Dignidad por encima de todo. Mi amigo el pingüino, basada en hechos reales, consigue distanciarse de cierto modelo de cine infantil tratando de otorgar dignidad humana a una de esas fábulas en las que la realidad supera la ficción. El director David Schurman narra la historia de un pingüino que se reúne anualmente con el pescador que le salvó la vida como un ejemplo de cine sin pretensiones pero, a la vez, perfectamente ejecutado y centrado. El tema es tanto en el pequeño animal como la aflicción del pescador que interpreta Jean Reno.
El resultado es un pequeño film centrado en las emociones humanas y la capacidad de un animal para desatarlas tras una vida de dolor.
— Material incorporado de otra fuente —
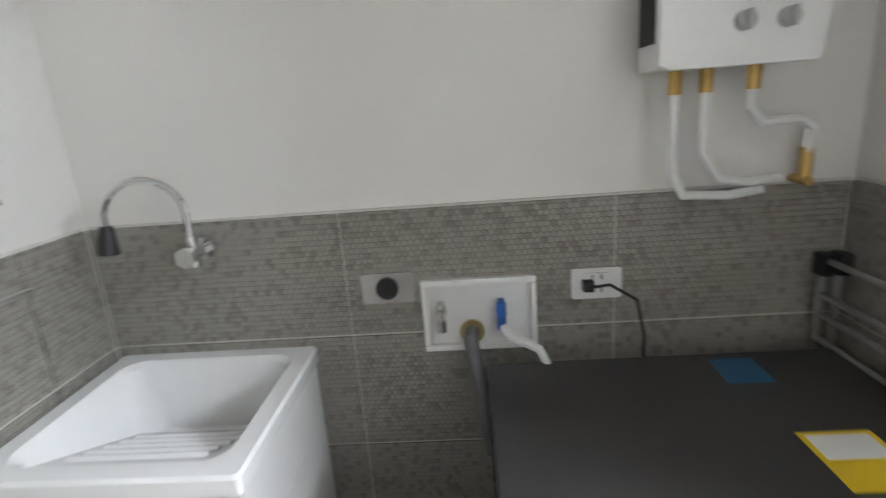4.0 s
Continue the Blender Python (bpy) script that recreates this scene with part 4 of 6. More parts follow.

La película ata la metáfora del comienzo, trágico y evocador, con la creíble odisea del pingüino, filmada con credibilidad por el director de fotografía Anthony Dod Mantle, vinculado a la filmografía de cineastas tan dispares como Lars von Trier o Danny Boyle. Se trata de un factor nada baladí, el de la competencia y gusto técnico, que sienta las bases para la gran pregunta artística, aplicable tanto para el pingüino como para el protagonista humano: lo que los animales son capaces de hacer, sin condescendencia, y qué hay en el fondo del alma humana.
Evidentemente, el mar no devuelve al pescador al hijo perdido, pero quizá sí una metáfora que Schurman narra en noventa minutos con buen ritmo y un adecuado punto de sentimiento, que no sentimentalismo. Quizá la manera de reivindicar adecuadamente el film sea enumerar todos los lugares temibles que logra evitar: el del ecologismo barato, el show de FX infantiles sin sentido y el del melodrama lacrimógeno. Una película, en fin, que sabe hacer las preguntas adecuadas, visualmente rica y, en suma, perfectamente defendible.